Hoje, a profecia consiste em acreditar e testemunhar que com Deus na companhia superaremos montanhas intransponíveis. Vai fazer com que se abram caminhos, onde até aqui quase só há obstáculos. Esse texto do evangelho conclui que toda criatura (não somente os humanos, mas toda a natureza junto com a humanidade) verá a salvação divina.

Essa é a promessa divina e se dará gratuitamente, mas não de forma mágica. É ação do Espírito, mas precisa do nosso testemunho e trabalho. Como João Batista, precisamos, hoje, mergulhar (em grego, batizar) esse mundo na ação libertadora. Para isso, precisamos assumir os desertos da luta e da marginalidade em relação à cultura dominante.

No mundo esportivo, atletas se preparam para as competições, com um tempo de concentração. Artistas chegam antes dos espetáculos para o necessário “esquentamento”. Educadores/as marcam fóruns e jornadas especiais. Diversos caminhos de espiritualidade valorizam tempos e espaços de retiro. No Candomblé Iorubá, as pessoas iniciadas (orô), ficam confinadas durante semanas ou mesmo um mês, para ter completada a sua consagração. Nas culturas indígenas, rituais de iniciação sempre pedem isolamento e cuidados especiais. Do mesmo modo, podemos afirmar que o compromisso da fé e da espiritualidade libertadora também pedem aquilo que, na Bíblia é representado pelo chamado ao deserto.

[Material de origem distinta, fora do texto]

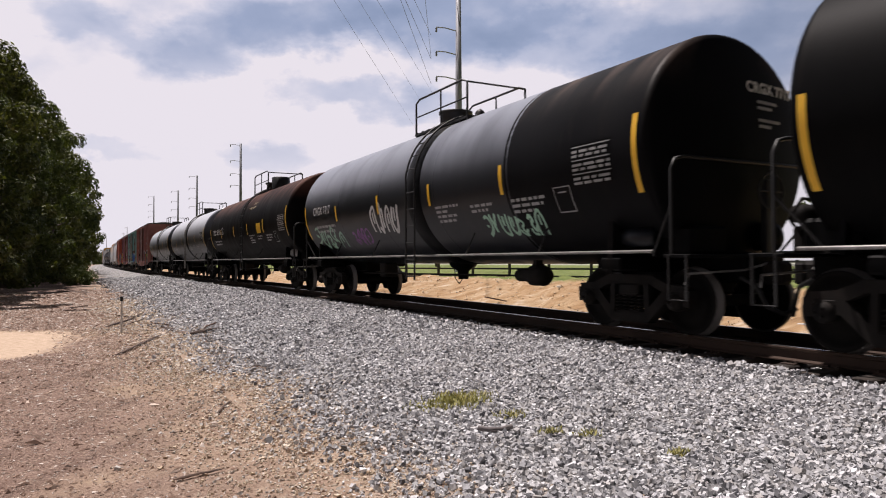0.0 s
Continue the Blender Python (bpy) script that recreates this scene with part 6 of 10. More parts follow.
sage_wash = wash("sage_spray", (0.33, 0.34, 0.25), 0.88)
chalk_haze = wash("chalk_haze_spray", (0.20, 0.20, 0.205), 0.4)


def stencil_plate(car, y, z, side, dark=True, w=0.62, h=0.52):
    """A black and white inspection plate with two squares."""
    g = patch(car, y, y - w, z, z + h, letter_white, side, "inspection_plate", 0.006, "white edged black inspection stencil")
    for q in (0.05, 0.5):
        art(g, [[(y - w * q - 0.015, z + 0.15), (y - w * (q + 0.45) + 0.015, z + 0.15), (y - w * (q + 0.45) + 0.015, z + h - 0.05), (y - w * q - 0.015, z + h - 0.05)]], letter_black, side, 0.009, "square")
    art(g, [[(y - 0.05, z + 0.04), (y - w + 0.05, z + 0.04), (y - w + 0.05, z + 0.11), (y - 0.05, z + 0.11)]], letter_grey, side, 0.009, "line")


def sill_tape(car, ys, z, side, mat=None):
    for y in ys:
        patch(car, y - 0.24, y + 0.24, z, z + 0.17, mat or stripe_yellow, side, "reflector", 0.012)


tank_car(-2.85, black_paint, black_paint, 0, "black tank car with yellow stripes on its ends", 1)
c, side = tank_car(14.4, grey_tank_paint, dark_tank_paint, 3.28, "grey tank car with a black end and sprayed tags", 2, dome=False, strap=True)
scrawl(c, -5.0, -3.1, 1.5, 1.9, 7, green_spray, side, 3, 0.06, "pale green sprayed tag")
scrawl(c, 4.6, 7.0, 1.5, 2.0, 5, green_spray, side, 5, 0.08, "pale green sprayed letters")
scrawl(c, 0.5, 2.1, 1.75, 2.4, 4, white_spray, side, 6, 0.09, "white sprayed tag")
scrawl(c, 2.6, 3.8, 1.5, 1.9, 4, purple_spray, side, 7, 0.07, "purple sprayed tag")
lettering(c, "CRGX 7717", 6.6, 2.45, 0.34, letter_white, side, label="white stencilled car number", wide=0.85)
head_writing(c, "CRGX 7717", 0.15, 3.45, 0.22)
c, side = tank_car(31.67, brown_black_paint, brown_black_paint, 0, "brownish black tank car with white stencils and a yellow placard", 12, hl=7.52, panel=-7.2)
head_writing(c, "TILX 251515", 0.1, 3.4, 0.2, hl=7.52)
lettering(c, "TILX 251515", 6.6, 2.42, 0.37, letter_white, side, label="white stencilled car number", wide=0.88, bold=0.012)
patch(c, -3.7, -3.0, 2.2, 2.6, stripe_yellow, side, "placard", 0.01, "yellow warning placard")
art(c, ribbon([(4.32, 2.42), (4.05, 2.42), (4.05, 2.72), (4.32, 2.72), (4.32, 2.42)], 0.03) + ribbon([(4.13, 2.64), (4.24, 2.64), (4.24, 2.5), (4.13, 2.5)], 0.03), letter_white, side, 0.008, "stencil_square")
lettering(c, "CAUTION", -1.68, 3.47, 0.13, letter_cream, side, label="yellowed stencilled warning", wide=0.8)
lettering(c, "NITROGEN BLANKET", -1.25, 3.29, 0.13, letter_cream, side, label="yellowed stencilled warning", wide=0.8)
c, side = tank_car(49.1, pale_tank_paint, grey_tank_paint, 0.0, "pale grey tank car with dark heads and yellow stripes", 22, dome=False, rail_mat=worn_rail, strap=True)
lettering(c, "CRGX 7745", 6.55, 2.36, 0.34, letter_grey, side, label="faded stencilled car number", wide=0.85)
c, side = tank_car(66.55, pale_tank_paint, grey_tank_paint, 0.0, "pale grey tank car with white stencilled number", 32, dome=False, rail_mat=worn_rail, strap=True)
lettering(c, "CRGX 7339", 6.5, 2.30, 0.42, letter_white, side, label="white stencilled car number", wide=0.7)

# the faded red boxcar
c, side = boxcar(84.55, red_paint, red_door_paint, "faded red boxcar with a dark door and sprayed letters", seed=3, jamb=(0.55, 0.0))
patch(c, 6.0, 4.35, 1.72, 3.02, orange_square, side, "number_square", 0.004, "orange painted square behind the number")
lettering(c, "BK", 5.86, 2.55, 0.32, letter_white, side, label="white car lettering")
lettering(c, "TY", 5.05, 2.55, 0.32, letter_white, side, label="white car lettering")
lettering(c, "154", 5.88, 2.0, 0.30, letter_white, side, label="white car number")
lettering(c, "598", 5.05, 2.0, 0.30, letter_white, side, label="white car number")
bars(c, 5.85, 1.84, [0.5, 0.45], 0.05, 0.06, letter_grey, side, seed=8)
sprayed(c, side, worn_grey, 0.005, [(-2.02, 2.22), (-2.49, 2.24), (-2.8, 2.07), (-2.87, 1.41), (-2.86, 0.84), (-2.05, 0.84), (-2.04, 1.43)], soft=False, label="worn grey sprayed letter")
sprayed(c, side, worn_grey, 0.005, [(-2.9, 2.07), (-3.32, 2.19), (-3.62, 2.08), (-3.71, 1.62), (-3.67, 0.84), (-2.93, 0.84), (-2.91, 1.4)], soft=False, label="worn grey sprayed letter")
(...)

Várias religiões têm seu início marcado geográfica e espiritualmente pelo deserto como caminho para a terra prometida.

O povo de Deus no deserto andava
               Mas à sua frente Alguém caminhava
               O povo de Deus era rico de nada
               Só tinha a esperança e o pó da estrada

Também sou Teu povo, Senhor
                E estou nessa estrada
                Somente a Tua graça me basta e mais nada!

O povo de Deus ao longe avistou
                A terra querida que o amor preparou
                 O povo de Deus corria e cantava
                  E nos seus louvores, Teu poder proclamava

Também sou Teu povo, Senhor
                E estou nessa estrada
                 Cada dia mais perto da terra esperada! (Nelly de Silva Barros).